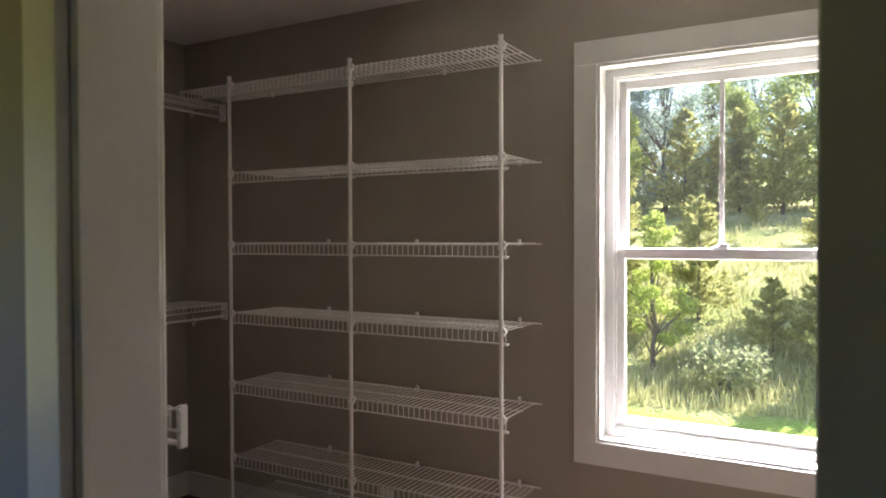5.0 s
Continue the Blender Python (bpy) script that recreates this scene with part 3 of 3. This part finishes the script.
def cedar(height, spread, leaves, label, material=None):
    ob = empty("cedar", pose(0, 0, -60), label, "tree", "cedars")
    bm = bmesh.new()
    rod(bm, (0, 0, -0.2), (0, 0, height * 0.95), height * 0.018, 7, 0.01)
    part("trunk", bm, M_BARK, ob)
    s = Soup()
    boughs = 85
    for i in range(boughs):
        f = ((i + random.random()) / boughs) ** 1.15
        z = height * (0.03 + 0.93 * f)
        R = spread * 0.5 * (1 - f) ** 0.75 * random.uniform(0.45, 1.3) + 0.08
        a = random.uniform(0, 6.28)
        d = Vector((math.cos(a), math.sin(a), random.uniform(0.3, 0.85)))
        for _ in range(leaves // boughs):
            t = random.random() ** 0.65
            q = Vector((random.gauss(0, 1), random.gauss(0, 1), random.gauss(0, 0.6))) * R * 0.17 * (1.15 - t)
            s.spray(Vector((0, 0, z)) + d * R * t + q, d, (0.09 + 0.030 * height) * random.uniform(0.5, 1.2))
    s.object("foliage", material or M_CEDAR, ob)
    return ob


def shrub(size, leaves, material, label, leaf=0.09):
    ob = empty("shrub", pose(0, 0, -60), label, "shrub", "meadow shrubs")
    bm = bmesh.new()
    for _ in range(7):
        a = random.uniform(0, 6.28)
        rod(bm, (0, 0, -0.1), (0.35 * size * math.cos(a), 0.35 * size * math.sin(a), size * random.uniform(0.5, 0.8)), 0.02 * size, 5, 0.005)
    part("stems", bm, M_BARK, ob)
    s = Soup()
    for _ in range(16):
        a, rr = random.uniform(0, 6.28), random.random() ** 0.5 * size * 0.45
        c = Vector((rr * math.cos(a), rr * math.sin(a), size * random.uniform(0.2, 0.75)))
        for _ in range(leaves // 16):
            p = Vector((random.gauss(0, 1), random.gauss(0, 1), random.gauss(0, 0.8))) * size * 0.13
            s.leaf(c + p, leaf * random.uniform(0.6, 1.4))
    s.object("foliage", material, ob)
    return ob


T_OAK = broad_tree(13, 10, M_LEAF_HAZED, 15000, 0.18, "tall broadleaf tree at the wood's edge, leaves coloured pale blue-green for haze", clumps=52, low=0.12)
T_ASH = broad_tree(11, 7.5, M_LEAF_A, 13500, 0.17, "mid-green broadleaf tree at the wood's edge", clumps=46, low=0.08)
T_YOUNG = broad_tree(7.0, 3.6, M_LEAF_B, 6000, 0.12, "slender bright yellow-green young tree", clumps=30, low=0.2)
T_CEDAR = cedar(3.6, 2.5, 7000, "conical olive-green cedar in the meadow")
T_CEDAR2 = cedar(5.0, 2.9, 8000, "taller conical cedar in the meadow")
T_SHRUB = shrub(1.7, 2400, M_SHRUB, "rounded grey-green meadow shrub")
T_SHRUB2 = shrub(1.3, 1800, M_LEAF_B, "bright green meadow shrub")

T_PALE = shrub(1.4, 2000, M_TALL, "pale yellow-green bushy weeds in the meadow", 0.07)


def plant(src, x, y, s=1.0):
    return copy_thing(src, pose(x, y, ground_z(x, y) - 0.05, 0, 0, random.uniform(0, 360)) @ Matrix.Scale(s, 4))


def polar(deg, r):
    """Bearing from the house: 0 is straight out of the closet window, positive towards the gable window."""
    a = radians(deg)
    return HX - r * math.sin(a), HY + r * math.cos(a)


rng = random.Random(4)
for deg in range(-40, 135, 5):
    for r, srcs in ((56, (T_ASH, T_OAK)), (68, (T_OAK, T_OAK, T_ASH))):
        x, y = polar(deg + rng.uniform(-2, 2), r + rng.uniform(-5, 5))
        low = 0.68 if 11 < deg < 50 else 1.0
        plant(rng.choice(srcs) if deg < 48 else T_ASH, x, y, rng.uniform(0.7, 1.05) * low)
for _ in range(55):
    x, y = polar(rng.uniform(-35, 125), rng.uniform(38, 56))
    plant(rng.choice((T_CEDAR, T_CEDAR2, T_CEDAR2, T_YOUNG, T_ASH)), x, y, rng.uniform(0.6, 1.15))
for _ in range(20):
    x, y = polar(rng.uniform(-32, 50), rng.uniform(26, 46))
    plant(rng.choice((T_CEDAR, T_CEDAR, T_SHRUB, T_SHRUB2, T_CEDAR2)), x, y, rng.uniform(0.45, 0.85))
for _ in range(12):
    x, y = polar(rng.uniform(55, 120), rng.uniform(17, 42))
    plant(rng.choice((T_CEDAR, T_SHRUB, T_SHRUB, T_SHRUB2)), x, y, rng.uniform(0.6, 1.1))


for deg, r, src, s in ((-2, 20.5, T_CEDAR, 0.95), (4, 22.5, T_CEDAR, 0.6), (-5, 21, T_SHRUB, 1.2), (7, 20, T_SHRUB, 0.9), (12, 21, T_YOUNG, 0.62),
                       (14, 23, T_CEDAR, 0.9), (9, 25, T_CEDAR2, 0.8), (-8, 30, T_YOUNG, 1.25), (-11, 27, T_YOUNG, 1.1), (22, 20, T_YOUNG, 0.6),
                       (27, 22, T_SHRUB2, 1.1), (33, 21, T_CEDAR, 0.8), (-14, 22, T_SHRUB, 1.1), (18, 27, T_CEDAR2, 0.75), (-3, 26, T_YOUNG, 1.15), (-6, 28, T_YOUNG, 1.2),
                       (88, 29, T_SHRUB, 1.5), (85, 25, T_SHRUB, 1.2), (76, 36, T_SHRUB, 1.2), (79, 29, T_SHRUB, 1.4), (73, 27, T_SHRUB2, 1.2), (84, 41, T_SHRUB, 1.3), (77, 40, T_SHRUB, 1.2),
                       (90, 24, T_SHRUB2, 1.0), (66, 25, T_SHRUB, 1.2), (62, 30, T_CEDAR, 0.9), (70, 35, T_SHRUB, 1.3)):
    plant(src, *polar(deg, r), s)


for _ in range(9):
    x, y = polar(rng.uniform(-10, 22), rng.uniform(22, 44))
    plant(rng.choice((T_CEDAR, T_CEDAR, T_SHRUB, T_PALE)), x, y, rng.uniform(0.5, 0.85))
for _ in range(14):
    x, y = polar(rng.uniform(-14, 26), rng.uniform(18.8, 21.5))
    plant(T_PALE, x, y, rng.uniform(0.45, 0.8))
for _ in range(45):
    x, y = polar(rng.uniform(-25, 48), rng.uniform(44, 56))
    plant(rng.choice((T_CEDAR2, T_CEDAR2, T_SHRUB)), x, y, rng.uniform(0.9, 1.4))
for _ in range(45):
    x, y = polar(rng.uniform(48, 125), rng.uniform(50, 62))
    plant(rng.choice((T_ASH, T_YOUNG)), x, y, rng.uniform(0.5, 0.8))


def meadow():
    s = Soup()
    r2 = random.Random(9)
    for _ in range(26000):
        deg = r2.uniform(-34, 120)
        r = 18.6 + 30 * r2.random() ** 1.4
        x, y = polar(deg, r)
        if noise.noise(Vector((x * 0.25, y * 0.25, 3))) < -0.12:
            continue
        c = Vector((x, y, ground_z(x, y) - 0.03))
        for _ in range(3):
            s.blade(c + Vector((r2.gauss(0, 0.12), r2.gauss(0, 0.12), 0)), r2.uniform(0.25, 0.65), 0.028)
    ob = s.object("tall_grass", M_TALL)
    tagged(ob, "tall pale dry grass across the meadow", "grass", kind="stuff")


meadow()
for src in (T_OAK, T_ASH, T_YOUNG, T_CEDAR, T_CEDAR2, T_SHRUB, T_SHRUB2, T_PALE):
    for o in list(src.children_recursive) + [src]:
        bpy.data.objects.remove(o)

---

## [SET EXERCISE]
How many of the lines in the listing above hold the word "part"? Report only that figure.

## [TASK SOLUTION]
3